Может ли быть образовано индивидуальное понятие на почве некантовской логики, – вот, казалось бы, естественный и первый вопрос, – если только признать, что в истории философии и логики, действительно, не было попыток поставить проблем единичного и конкретного познания. Но Ласк, подобно своим учителям, Виндельбанду и Риккерту, охотно жертвует логикой, чтобы только остаться с Кантом, а потому, какой бы общий вид ни принимало их учение о ценностях, подлинным источником его всегда будет кантовское учение о практическом разуме. Из этого отказа от попытки разрешить проблему исторического познания средствами чистой логики, вытекает у Ласка крайне несправедливое отношение к рационализму: рационализм будто бы игнорирует проблему иррационального и рационалистическая логика – главный источник неисторического образа мысли всей философии. Однако, это убеждение не имеет за собою иных оснований, кроме чисто вербальных противопоставлений «рационального» и «иррационального», «общего» и «единичного», и т. п. Но самое главное – это убеждение противоречит фактам истории философии.

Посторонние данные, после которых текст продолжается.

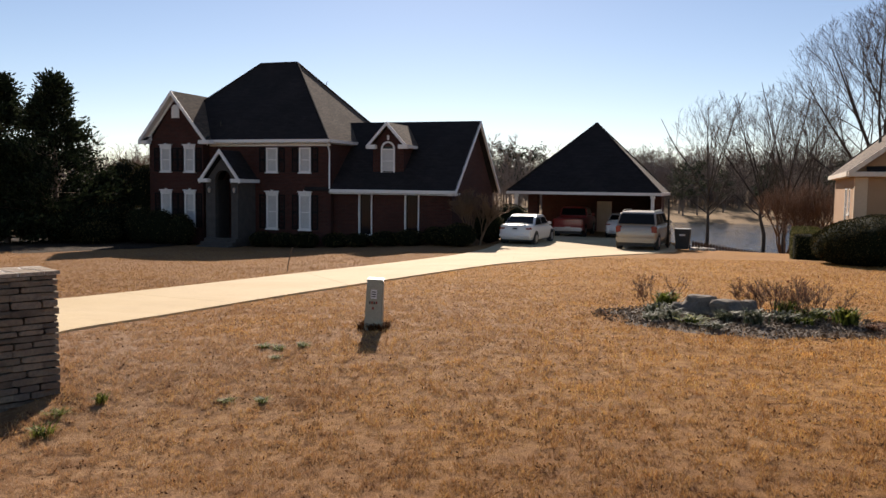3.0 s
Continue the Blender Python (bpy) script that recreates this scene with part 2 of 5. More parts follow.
LAWN, FIELD, BLADE, CONCRETE = lawn_material(), ground_material(), blade_material(), concrete_material()
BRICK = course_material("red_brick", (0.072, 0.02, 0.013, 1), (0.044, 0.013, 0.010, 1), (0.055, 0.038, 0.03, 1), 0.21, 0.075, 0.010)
# One roofing in two tones: dark for shaded planes, paler brown for sunlit slopes.
SHINGLE_DARK = course_material("shaded_shingle", (0.027, 0.023, 0.022, 1), (0.018, 0.015, 0.015, 1), (0.010, 0.009, 0.009, 1), 0.33, 0.13, 0.012, 0.95, 1.4)
SHINGLE_SUNLIT = course_material("sunlit_shingle", (0.15, 0.11, 0.08, 1), (0.10, 0.074, 0.054, 1), (0.045, 0.035, 0.027, 1), 0.33, 0.13, 0.012, 0.95, 1.4)
STUCCO = plain("tan_stucco", (0.325, 0.205, 0.118, 1), (0.38, 0.245, 0.142, 1), 1.5, 45, 0.9, 0.35, 0.006, spec=0.2)
STUCCO_TRIM = plain("pale_stucco_trim", (0.52, 0.40, 0.27, 1), (0.57, 0.45, 0.31, 1), 1.5, 45, 0.9, 0.3, 0.004, spec=0.2)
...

Ласк прав, когда он говорит, что для Канта индивидуальное, как чисто фактическое, лишено ценности, т. е. Кант не видит в единичном проблемы для логики, но Ласк не прав, будто лейбнице-вольфовский рационализм [756] не видел в единичном логической проблемы. Но далее Ласк утверждает: «Кантовский способ оценки (поэтому) никогда не сделается излишним благодаря другому способу, только именно для философии истории этот второй способ оказывает наилучшие услуги. И поэтому его величайшего и типического представителя, Гегеля, который в противоположной односторонности совершенно отвергает абстрактный способ оценки, следует рассматривать как преодолевшего кантовскую рационалистическую философию истории. С самого начала собственной спекуляции он выступает с горячей полемикой против отделения индифферентного по отношению ко всякой ценности материала и отчужденно противостоящей конкретному абстрактной общности в оценке. У него намечается намеренное полное примирение спекуляции и истории уже в задаче, которую он указывает философу истории: найти разум в истории, сколько он проникает даже единичное и самое малое» [757] . Здесь опять игра словом «рациональность» и опять историческая несправедливость. Кант может быть назван рационалистом только в высшей степени в условном смысле, поскольку он приписывает хотя бы регулятивное значение, и то, практическому разуму, по отношению же к конститутивным функциям разума Кант – скептик и даже негативист. Напротив, Гегель – именно рационалист, как и Лейбниц, и Вольф, – Гегель не за Кантом, а вопреки Канту создает понятие философии истории. Разум для философии истории у Гегеля – необходимая предпосылка, равно как и ratio, как разумное основание мирового и исторического процесса. «Найти разум в истории», – это столь же проблема Гегеля, сколько, например, Гердера. Кант же искал не «разума», а «плана природы», для него история не реализация разума, а достижение цели, и знание об историческом процессе для Канта строится не по специфическому предмету, а по нормам этики и права, поэтому наука истории для Канта не объясняющая наука, а оценивающая.
756
Ibid. S. 8. Ошибку Риккерта и Ласка повторяет С. Гессен: «Denn darin waren die Rationalisten und Empiristen einig: im Individuellen liegt kein logisches Problem». Hessen S. I. Individuelle Kausalit"at. Studien zum transzendentalen Empirismus Brl., 1909. S. 2.
757
Lask E. Fichtes Idealismus und die Geschichte. S. 12–13.